Key performance indicators or KPIs are a simple and practical technique widely used to measure performance. They are often expressed in rates, ratios, averages, percentages. The challenge is to choose the KPIs that will drive action and challenge you to continually optimise your site to achieve your objectives. It is important to understand the difference between an interesting metric and an insightful KPI. Peterson, in his book, suggests:
KPIs should never be met with a blank stare. Ask yourself “If this number improves by 10% who should I congratulate?” and “If this number declines by 10% who do I need to scream at?” If you don’t have a good answer for both questions, likely the metric is interesting but not a key performance indicator.

How is the user activity data collected?
There are two distinct methods to collect user activity data:
Web server log files – Web servers are capable of logging “user requests”, or a user’s movements around a website. These files can be used to perform analysis and create reports on website traffic.
Tracking scripts inserted into web pages – With this approach a small java script is inserted into a web page and every time the page is downloaded into a user’s browser, this script executes itself, capturing information about the activity performed. Since the web page contains the tracking script, regardless of how it is served to the user, it will execute each time the page is downloaded on the user’s browser.
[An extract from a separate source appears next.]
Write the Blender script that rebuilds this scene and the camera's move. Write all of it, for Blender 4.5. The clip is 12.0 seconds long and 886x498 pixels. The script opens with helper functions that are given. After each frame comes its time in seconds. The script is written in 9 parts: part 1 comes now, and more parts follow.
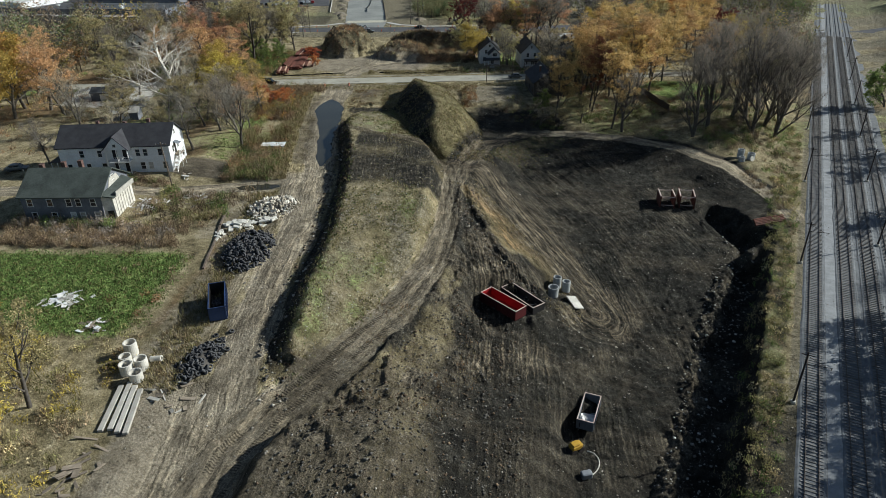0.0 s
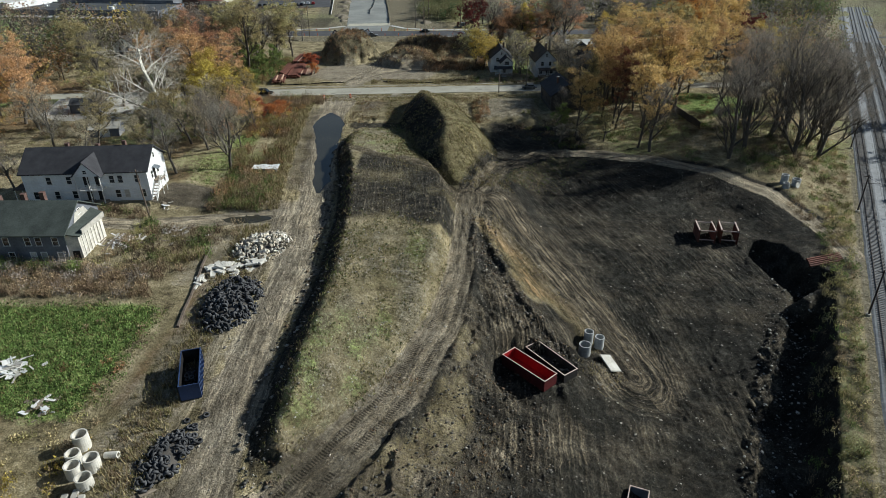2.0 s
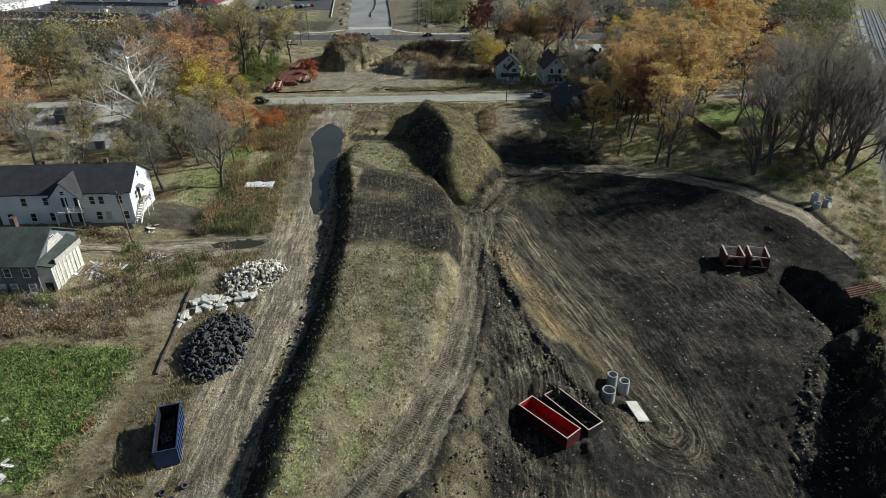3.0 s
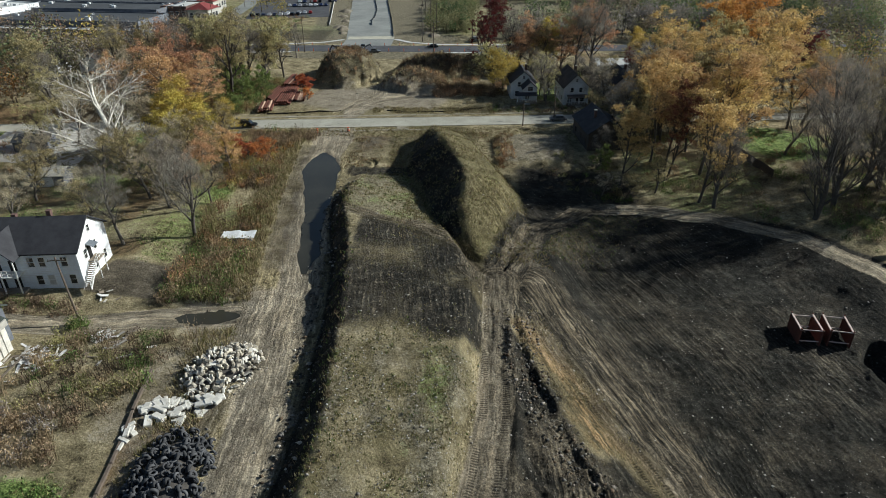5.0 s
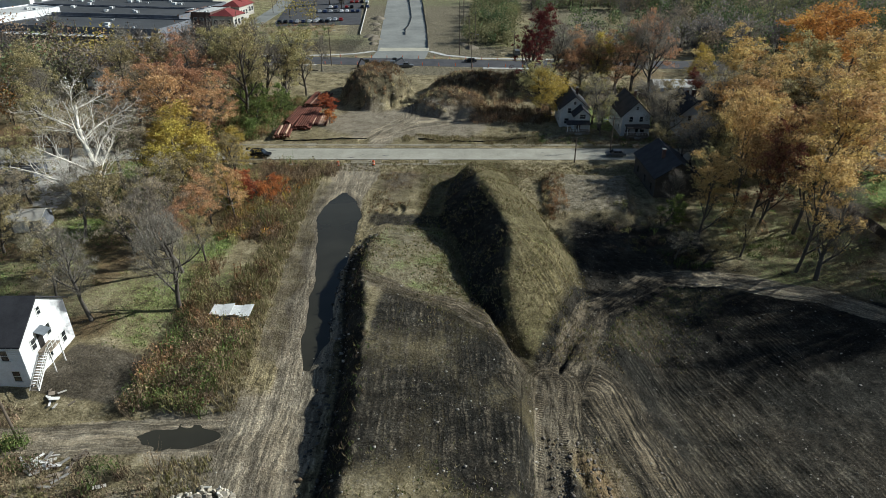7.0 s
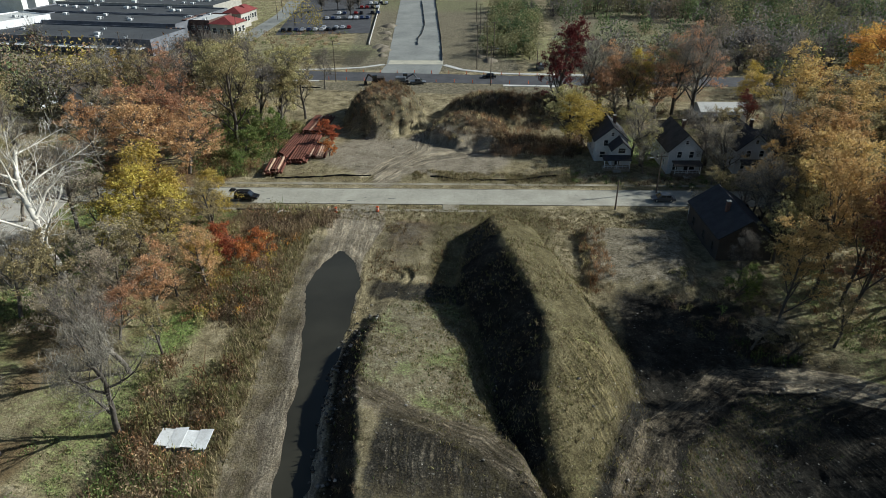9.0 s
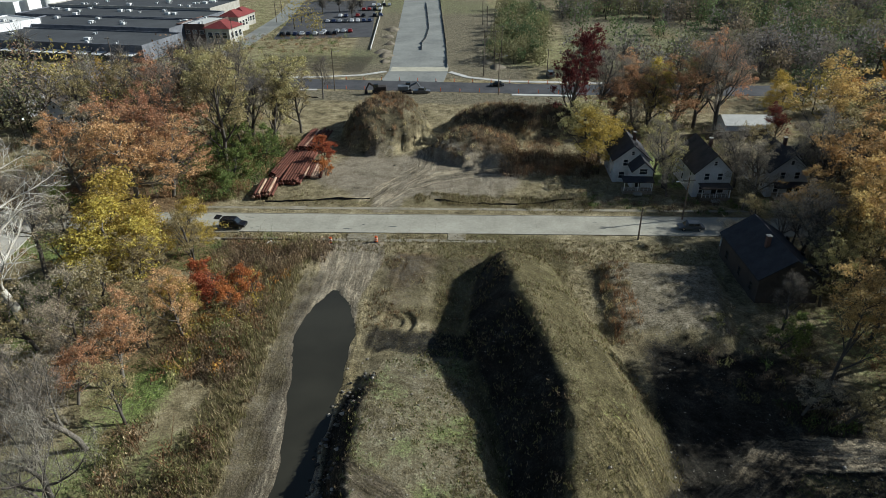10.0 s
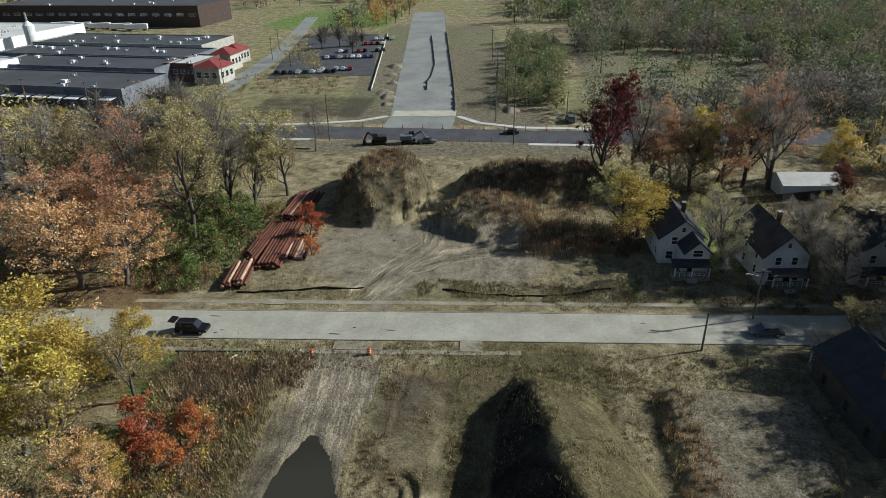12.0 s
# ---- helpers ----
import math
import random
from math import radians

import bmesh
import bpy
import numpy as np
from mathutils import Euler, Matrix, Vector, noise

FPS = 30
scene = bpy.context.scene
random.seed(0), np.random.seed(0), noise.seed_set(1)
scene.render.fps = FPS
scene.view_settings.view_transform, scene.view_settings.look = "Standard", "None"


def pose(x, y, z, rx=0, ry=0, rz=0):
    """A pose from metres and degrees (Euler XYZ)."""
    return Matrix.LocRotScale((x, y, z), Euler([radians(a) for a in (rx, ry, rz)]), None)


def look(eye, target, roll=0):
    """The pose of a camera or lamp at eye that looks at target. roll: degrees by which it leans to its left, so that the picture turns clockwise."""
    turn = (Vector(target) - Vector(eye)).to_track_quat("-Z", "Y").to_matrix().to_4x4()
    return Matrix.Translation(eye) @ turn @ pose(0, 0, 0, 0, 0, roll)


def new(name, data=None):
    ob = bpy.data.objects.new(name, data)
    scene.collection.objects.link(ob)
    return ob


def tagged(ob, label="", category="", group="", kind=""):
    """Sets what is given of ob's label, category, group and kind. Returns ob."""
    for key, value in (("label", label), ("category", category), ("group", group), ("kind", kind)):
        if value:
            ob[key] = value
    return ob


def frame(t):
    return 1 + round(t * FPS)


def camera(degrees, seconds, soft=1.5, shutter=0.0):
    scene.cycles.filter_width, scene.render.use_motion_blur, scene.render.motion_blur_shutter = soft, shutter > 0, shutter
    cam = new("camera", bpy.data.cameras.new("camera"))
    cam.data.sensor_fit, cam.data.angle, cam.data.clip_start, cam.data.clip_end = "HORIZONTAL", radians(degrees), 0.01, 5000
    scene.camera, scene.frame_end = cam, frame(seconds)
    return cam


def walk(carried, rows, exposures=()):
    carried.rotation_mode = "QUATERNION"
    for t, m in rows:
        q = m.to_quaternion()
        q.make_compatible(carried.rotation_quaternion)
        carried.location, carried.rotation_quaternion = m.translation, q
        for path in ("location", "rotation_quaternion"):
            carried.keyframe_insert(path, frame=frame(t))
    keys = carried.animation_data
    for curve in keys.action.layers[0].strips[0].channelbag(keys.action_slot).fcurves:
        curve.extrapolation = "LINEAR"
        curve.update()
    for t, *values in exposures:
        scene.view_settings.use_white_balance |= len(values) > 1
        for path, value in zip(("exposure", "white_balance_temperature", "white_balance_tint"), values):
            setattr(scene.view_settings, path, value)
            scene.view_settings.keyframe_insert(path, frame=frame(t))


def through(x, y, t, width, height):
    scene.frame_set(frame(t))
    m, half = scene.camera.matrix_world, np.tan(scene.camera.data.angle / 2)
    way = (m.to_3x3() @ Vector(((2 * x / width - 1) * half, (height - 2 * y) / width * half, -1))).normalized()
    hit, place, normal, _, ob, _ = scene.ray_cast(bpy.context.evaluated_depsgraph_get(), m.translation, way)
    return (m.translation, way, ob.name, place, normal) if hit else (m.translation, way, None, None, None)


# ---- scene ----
cam = camera(68.8, 12.0, soft=0.8)
PATH = [
    (0, (4.312, -1.014, 54.437), (4.239, 0.743, 53.484), -0.8),
    (0.5, (3.719, 2.953, 54.411), (3.645, 4.709, 53.456), -0.8),
    (1, (3.087, 7.28, 54.316), (3.012, 9.035, 53.36), -0.7),
    (1.5, (2.354, 11.974, 54.218), (2.278, 13.728, 53.26), -0.7),
    (2, (1.611, 16.678, 54.101), (1.534, 18.432, 53.143), -0.6),
    (2.5, (0.752, 21.828, 53.973), (0.676, 23.583, 53.015), -0.5),
    (3, (-0.044, 27.282, 53.835), (-0.122, 29.036, 52.878), -0.5),
    (3.2, (-0.352, 29.535, 53.803), (-0.43, 31.289, 52.845), -0.5),
    (4.8, (-2.674, 48.017, 53.297), (-2.755, 49.772, 52.343), -0.4),
    (5, (-2.988, 50.406, 53.284), (-3.069, 52.162, 52.331), -0.4),
    (5.5, (-3.73, 56.57, 53.237), (-3.81, 58.327, 52.284), -0.4),
    (6, (-4.437, 62.881, 53.194), (-4.542, 64.637, 52.241), -0.4),
    (6.5, (-5.056, 69.219, 53.175), (-5.21, 70.972, 52.224), -0.3),
    (7, (-5.791, 75.608, 53.155), (-5.962, 77.359, 52.204), -0.3),
    (7.2, (-6.135, 78.163, 53.154), (-6.312, 79.914, 52.202), -0.2),
    (9, (-8.923, 100.898, 53.241), (-9.132, 102.643, 52.287), -0.5),
    (9.5, (-9.69, 107.387, 53.269), (-9.907, 109.13, 52.312), -0.6),
    (10, (-10.529, 113.875, 53.299), (-10.752, 115.617, 52.34), -0.7),
    (10.5, (-11.404, 120.295, 53.325), (-11.633, 122.038, 52.371), -0.8),
    (11, (-12.287, 126.819, 53.328), (-12.523, 128.571, 52.394), -1.0),
    (11.5, (-13.24, 133.512, 53.283), (-13.482, 135.275, 52.368), -1.1),
    (12, (-14.198, 140.171, 53.231), (-14.445, 141.942, 52.336), -1.3),
]
walk(cam, [(t, look(eye, target, roll)) for t, eye, target, roll in PATH], [(0, 0.24, 6050, 5), (12, 0.24, 6050, 5)])

# ---- light ----
SUN_FROM = Vector((0.945, 0.326, 0.545)).normalized()
world = bpy.data.worlds.new("sky")
scene.world = world
world.use_nodes = True
wn = world.node_tree.nodes
wl = world.node_tree.links
sky = wn.new("ShaderNodeTexSky")
sky.sky_type = "NISHITA"
sky.sun_disc = False
sky.sun_elevation = math.asin(SUN_FROM.z)
sky.sun_rotation = math.atan2(SUN_FROM.x, SUN_FROM.y)
sky.air_density, sky.dust_density, sky.ozone_density = 1.0, 0.6, 1.0
wn["Background"].inputs["Strength"].default_value = 0.055
wl.new(sky.outputs["Color"], wn["Background"].inputs["Color"])
sun_data = bpy.data.lights.new("sun", "SUN")
sun_data.energy, sun_data.angle, sun_data.color = 5.2, radians(0.6), (1.0, 0.965, 0.89)
sun = new("sun", sun_data)
sun.matrix_world = look(SUN_FROM * 400, (0, 0, 0))

# ---- the lie of the land ----
# -- terrain --
def smooth(a, b, v):
    k = np.clip((v - a) / (b - a), 0.0, 1.0)
    return k * k * (3.0 - 2.0 * k)


def mix(a, b, k):
    return a + (b - a) * k


def hashed(i, j, seed):
    v = np.sin(i * 127.1 + j * 311.7 + seed * 74.7) * 43758.5453
    return v - np.floor(v)


def grain(x, y, size, seed=0):
    """Smooth random field between -1 and 1, with cells of that size in metres."""
    x, y = np.asarray(x, float) / size, np.asarray(y, float) / size
    i, j = np.floor(x), np.floor(y)
    u, v = x - i, y - j
    u, v = u * u * (3 - 2 * u), v * v * (3 - 2 * v)
    a, b = hashed(i, j, seed), hashed(i + 1, j, seed)
    c, d = hashed(i, j + 1, seed), hashed(i + 1, j + 1, seed)
    return 2 * mix(mix(a, b, u), mix(c, d, u), v) - 1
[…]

Standard user activity data can be enriched through:
URL tracking parameters – Tracking parameters are added to a web page’s URL so you can collect additional information about site usage. For example. to understand what the users are searching for, you can put the keywords being searched for into the URL of the search results page. That result page’s URL will then look like this: “search_results.html?keyword=public holidays”.
Cookies - Cookies are small packets of data deposited on the computer hard disk of the user when the person visits a website. Cookies can contain all sorts of information, such as visitor's unique identification number for that site; the last time that person visited the site and so on. Your web analytics solution can be configured to detect the cookie for identifying returning users and read its content for more advanced reporting such as recency of a visit.
Online forms - Forms often constitute low-cost/high-value interaction points for websites. They are part of shopping carts, they facilitate many online processes such as applications, subscriptions, registrations, or they are simply used to seek feedback. Your web analytics solution can be configured to capture certain information collected from web forms through custom fields for more advanced reporting such as demographic profiling.

Qualitative data
In Web Analytics, to understand the ‘why’ behind an issue revealed by quantitative data, we turn to qualitative data. Sources of qualitative data include:
Surveys – Online or offline surveys are one way to capture information on what customers think and how they feel.
Web Site Testing – Testing could take place in a lab or online where participants are asked to undertake a task

How web analytics tools identify users?
Web analytics tools need a way of identifying users to be able to report on user sessions (also referred to as visits). There are different techniques to identify users such as IP addresses, user agent and IP address combination, cookies, authenticated user. Nowadays, the most common user identification technique is via cookies which are small packets of data that are usually deposited on the computer hard disk of the user when the person visits a website.
There are several types of cookies:
First Party Cookie is served from the website being visited.
Third Party Cookie is served by a third party organisation such as ad agencies or web analytics vendors on behalf of the website being visited.
Session Cookie is not saved to the computer and expires at the end of the session.
Increased cookie blocking and deletion practices whereby users configure their browsers to not accept the cookie or manually remove cookies from their computers presents a challenge for web analytics tools to accurately identify users.